Trump's Presidency as Mel Brooks' The Producers

Fading loudmouthed impresario Max Bialystock’s nebbish accountant Leo Bloom said it first, you can win more by losing. And Trump thought he could too- by running for president, endearing himself to the “poorly educated” (his words, not mine), then losing the vote but winning big where it mattered more- with his empty brand, his dumb customers, a new ghost-written book and fake reality show. So he put together a campaign designed to fail, staffed by characters straight from the movie- Nazi propagandists and pin-up Fox girls and wives (exs- and current), clueless hipster wanna-be policy wonks and cowardly bagmen- and then was more surprised than anyone when he came out on top and actually had to make it work.
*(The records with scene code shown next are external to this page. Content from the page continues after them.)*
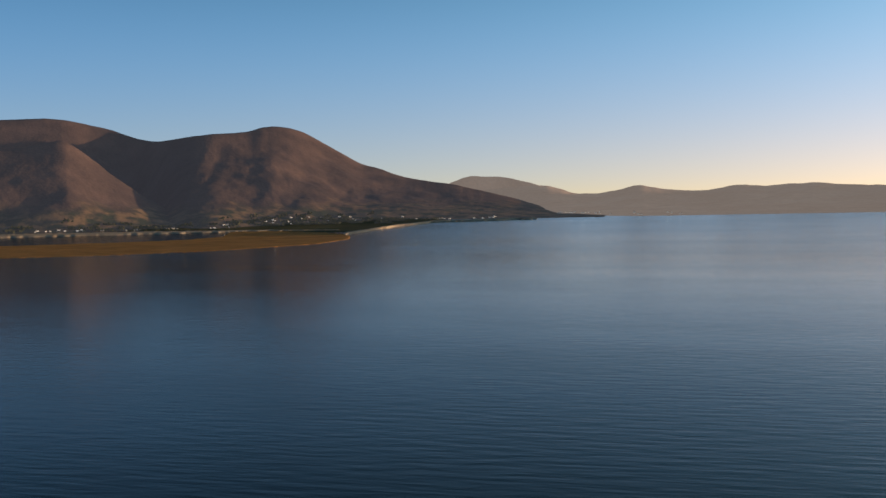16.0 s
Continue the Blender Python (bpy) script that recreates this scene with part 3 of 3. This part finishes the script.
# ---------------------------------------------------------------- cars
def car_model(x, y, z, turn):
    c = thing("car", x, y, z, turn, "parked car with sun on its roof", "car", "cars by the shore road")
    bm = bmesh.new()
    side = [(-2.1, 0.35), (2.1, 0.35), (2.15, 0.75), (1.9, 0.92), (1.0, 1.0), (0.35, 1.46), (-1.2, 1.48), (-1.85, 1.05), (-2.12, 0.95)]
    left = [bm.verts.new((px, 0.88 - (0.14 if pz > 1.2 else 0), pz)) for px, pz in side]
    right = [bm.verts.new((px, -0.88 + (0.14 if pz > 1.2 else 0), pz)) for px, pz in side]
    bm.faces.new(left[::-1])
    bm.faces.new(right)
    for k in range(len(side)):
        j = (k + 1) % len(side)
        bm.faces.new((left[k], left[j], right[j], right[k]))
    bmesh.ops.bevel(bm, geom=bm.edges[:], offset=0.05, segments=2, affect="EDGES", profile=0.5)
    body = part("body", bm, PAINT, c)
    for sx in (1, -1):
        bm = bmesh.new()
        a = [(0.95, 0.70, 1.02), (0.95, -0.70, 1.02), (0.42, -0.66, 1.42), (0.42, 0.66, 1.42)] if sx > 0 else [(-1.82, -0.7, 1.1), (-1.82, 0.7, 1.1), (-1.30, 0.66, 1.43), (-1.30, -0.66, 1.43)]
        bm.faces.new([bm.verts.new((p + 0.03 * sx, q, r + 0.02)) for p, q, r in a])
        part("windscreen", bm, DARKGLASS, body)
    for wx in (1.3, -1.3):
        for wy in (0.8, -0.8):
            bm = bmesh.new()
            bmesh.ops.create_cone(bm, cap_ends=True, segments=16, radius1=0.32, radius2=0.32, depth=0.2, matrix=Matrix.Translation((wx, wy, 0.32)) @ Matrix.Rotation(math.pi / 2, 4, "X"))
            wheel = part("wheel", bm, RUBBER, c)
            bm = bmesh.new()
            bmesh.ops.create_cone(bm, cap_ends=True, segments=12, radius1=0.19, radius2=0.17, depth=0.22, matrix=Matrix.Translation((wx, wy, 0.32)) @ Matrix.Rotation(math.pi / 2, 4, "X"))
            part("rim", bm, STEEL, wheel)
    return c


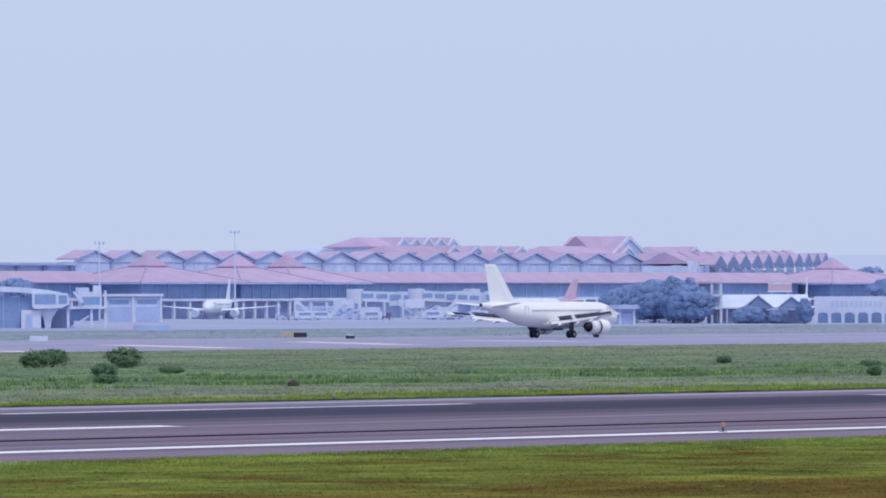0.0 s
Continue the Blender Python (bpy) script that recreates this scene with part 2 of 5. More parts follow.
# blue haze is mixed into the leaf colours, paler for the farther trees
LEAF = mat("hazed_leaves", (0.34, 0.455, 0.695), 0.9, var=0.14, size=3, second=(0.305, 0.415, 0.65), spec=0.0)
FARLEAF = mat("far_hazed_leaves", (0.61, 0.71, 0.95), 0.9, var=0.10, size=4, second=(0.575, 0.68, 0.93), spec=0.0)
BUSH = mat("bush_leaves", (0.19, 0.28, 0.165), 0.9, var=0.2, size=0.8, second=(0.13, 0.2, 0.125), spec=0.0)
# bark lightened and blued with painted haze
BARK = mat("bark", (0.3, 0.36, 0.52), 0.9, var=0.2, size=0.5)
WOOD = mat("weathered_wood", (0.6, 0.53, 0.35), 0.85, var=0.15, size=0.3)
EARTH = mat("earth", (0.05, 0.042, 0.03), 0.9, var=0.2, size=0.4, bump=0.4)
SIGNYELLOW = mat("sign_yellow", (0.50, 0.42, 0.24), 0.6, var=0.06, size=1)
# so pale because haze is put into the wall colour
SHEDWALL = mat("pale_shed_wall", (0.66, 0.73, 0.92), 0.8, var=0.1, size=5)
LAMPGREY = mat("lamp_grey", (0.26, 0.24, 0.28), 0.4, var=0.1, size=0.1)
LAMPORANGE = mat("lamp_orange", (0.36, 0.24, 0.15), 0.5, var=0.1, size=0.1)


for leaf, through_share in ((LEAF, 0.42), (FARLEAF, 0.42), (BUSH, 0.42)):
    leafy(leaf, through_share)
# mast paint lightened with haze blue
MAST = mat("mast_grey", (0.62, 0.69, 0.86), 0.6, var=0.05, size=3)
CABLE = mat("cable_black", (0.085, 0.092, 0.25), 0.6, var=0.05, size=0.2)


# ---- building blocks ----
def box(bm, x, y, z, sx, sy, sz, rz=0.0):
    """A box with its base centre at x, y, z."""
    r = bmesh.ops.create_cube(bm, size=1, matrix=Matrix.Translation((x, y, z + sz / 2)) @ Matrix.Rotation(radians(rz), 4, "Z") @ Matrix.Diagonal((sx, sy, sz, 1)))
    return r["verts"]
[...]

And just as loudmouth Bialystock’s Trump, nebbish Bloom’s Allen Weisselberg, and the unshaven Nazi Springtime for Hitler scriptwriter Franz Liebkind’s Steve Bannon should end up behind bars- where they will soon meet the vain director Roger De Bris’s ostrich leather-coat wearing campaign manager Paul Manafort, so too we can hope to hear no more from the sing-song secretary Ulla Inga’s long-legged, empty-headed doppelgänger Melania (only she could turn Ulla’s sweet-natured come-on God dag på dig into the mean-spirited I really don’t care, do U?), idiot New Age-marinated Lorenzo St. DuBois (LSD)’s stand-in Jared Kushner to appeal to the campaign’s hipper (sic) voters, and the always on stage Eva Braun’s Kellyanne Conway. I can only guess who the Trump Presidency twin might be for the sharply accented “common-law assistant” Carmen Ghia (played by the Khartoum-born Greek Andreas Voutsinas)- maybe flatly ccented Reince Priebus, whose mother too was a Khartoum-born Greek?